The existence of orchidometers was explained to the jury by Larry Bowers of the U.S. Anti-Doping Agency as a means of creating a medical foundation for Kimberly Bell -- Bonds’ ex-girlfriend -- who will testify next week about Bonds’ alleged shriveling berries. I would not be at all shocked if Bell was handed one of these things on the stand next week. It could very well be the “if it doesn’t fit, you must acquit” moment of the Bonds trial. Or at least I’m hoping against hope it is because that post and three dozen others afterwards would write themselves.

Anyway, Bowers explained other steroids side effects too in anticipation of hat size and shoe size testimony. Not that he was unscathed on these topics: under cross examination he admitted that there really are hardly any controlled scientific studies of these things -- doctors have ethical problems with doping otherwise healthy people to find out the side effects -- but that tests on baboons and anecdotal evidence of East German athletes bear it out. Oh, and of course we have a good decade’s worth of “just look at the size of his head!” baloney from sportswriters pretending that they know the first thing about performance enhancing drugs.

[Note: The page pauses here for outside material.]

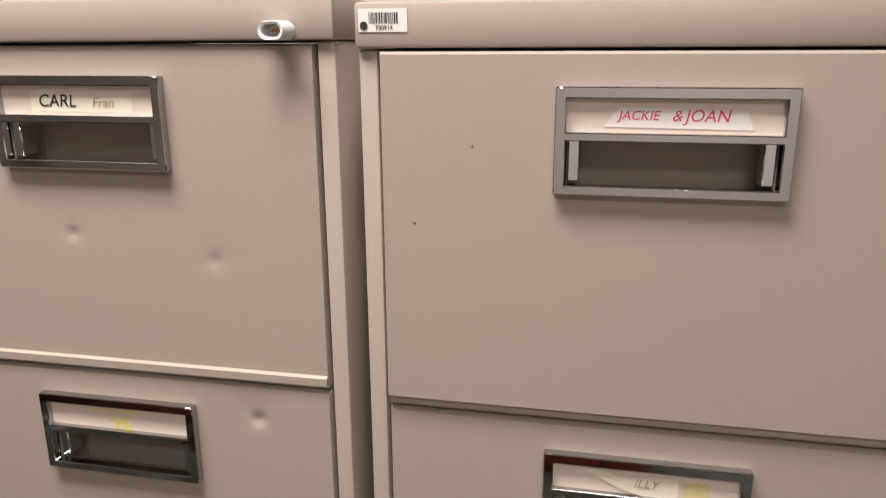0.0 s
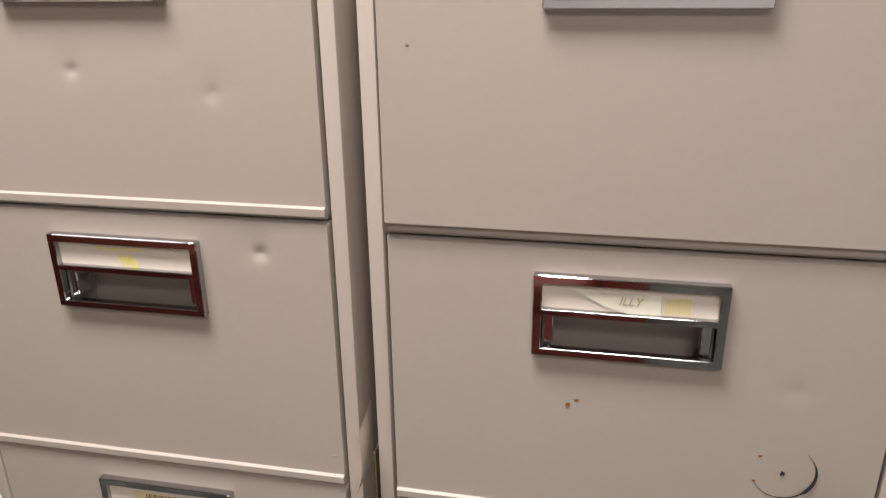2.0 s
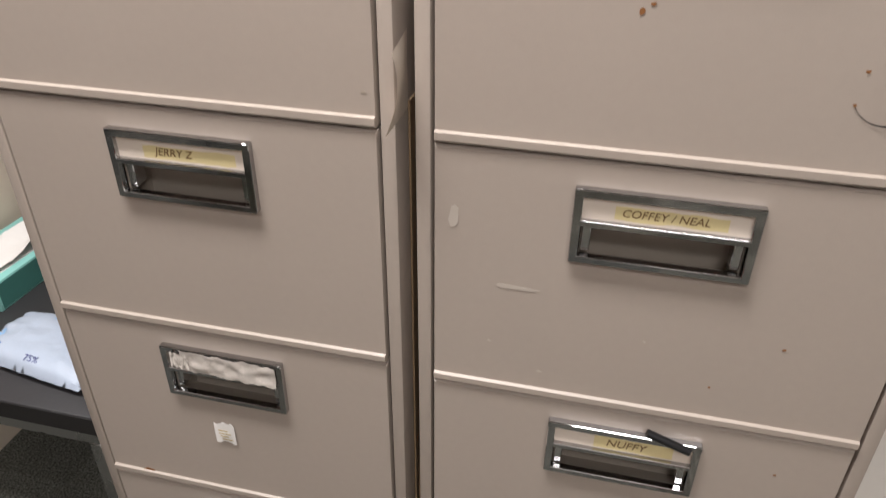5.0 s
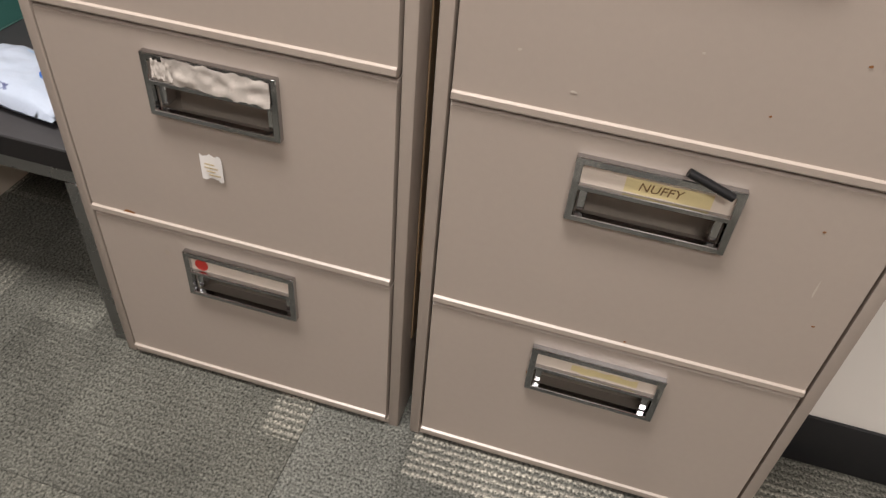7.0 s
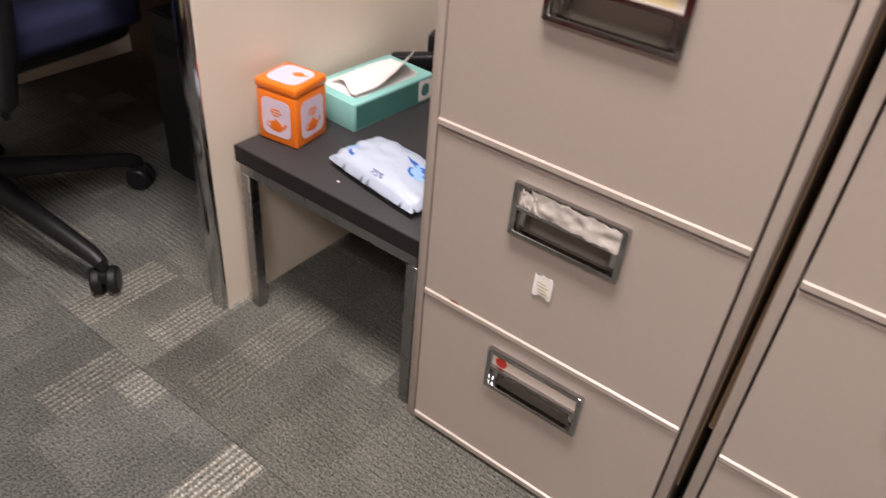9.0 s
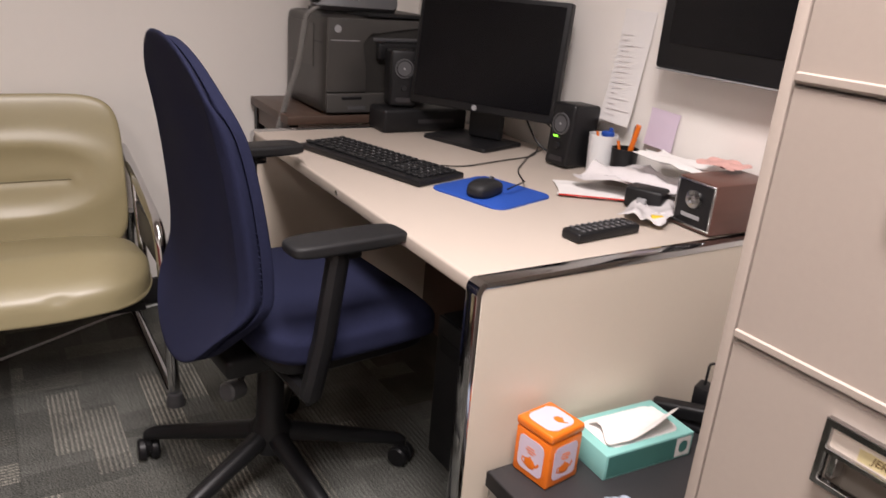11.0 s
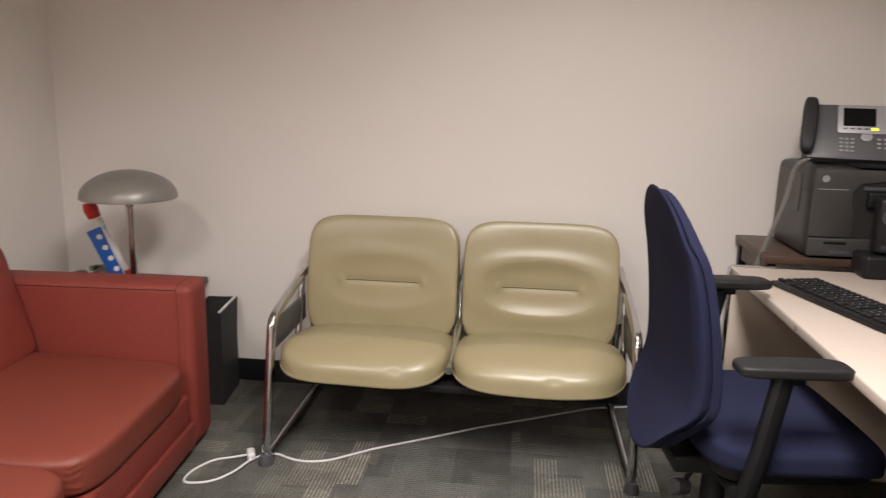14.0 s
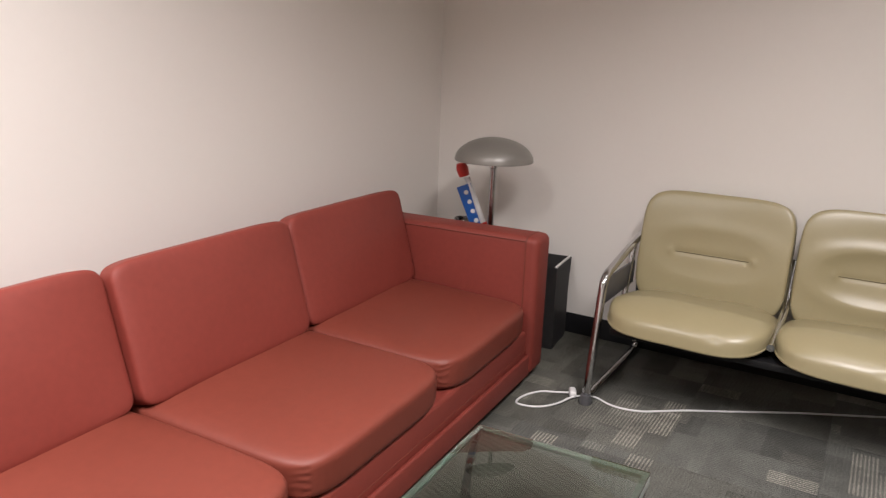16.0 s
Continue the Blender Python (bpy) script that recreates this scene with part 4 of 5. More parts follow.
def mushroom_lamp():
    t = thing("table_lamp", pose(-2.50, -1.650, 0.472), "chrome table lamp with a grey mushroom shade", "lamp")
    part("base", lathe([(0.085, 0), (0.085, 0.008), (0.06, 0.014), (0.016, 0.02)], 32), CHROME, t)
    part("stem", lathe([(0.0145, 0.018), (0.0145, 0.356), (0.019, 0.361), (0.019, 0.376), (0.006, 0.386)], 20), CHROME, t)
    outer = [(0.178 * math.cos(radians(a)), 0.394 + 0.104 * math.sin(radians(a))) for a in range(0, 91, 9)]
    prof = outer + [(r - 0.003 if r > 0.004 else 0.0004, z - 0.003) for r, z in outer[::-1]]
    bm = lathe(prof, 40)
    part("shade", bm, SHADE, t, "grey metal dome shade")


mushroom_lamp()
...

I still don’t understand why Bonds’ lawyers didn’t -- on Day One -- say “yes, Barry Bonds took steroids. He was unaware of it at the time, but by the time the BALCO investigation made the news, he got a clue.” Doing so would be wholly consistent with his grand jury testimony as I read it. It would also preempt and make irrelevant all of this talk of his hat size, shoe size and -- most importantly -- his testicles. It just seems to me that if the defense is trying to make the case that no, Barry Bonds didn’t ever take steroids, they’re going lose on that point. I read “Game of Shadows.” To deny that Bonds took steroids is to live in fantasy land. They should keep this a case about lying under oath, not drug use.

But then again, if they did that, we wouldn’t have learned what an orchidometer is. And now that I have that knowledge, I really don’t want to go back to a world in which I didn’t.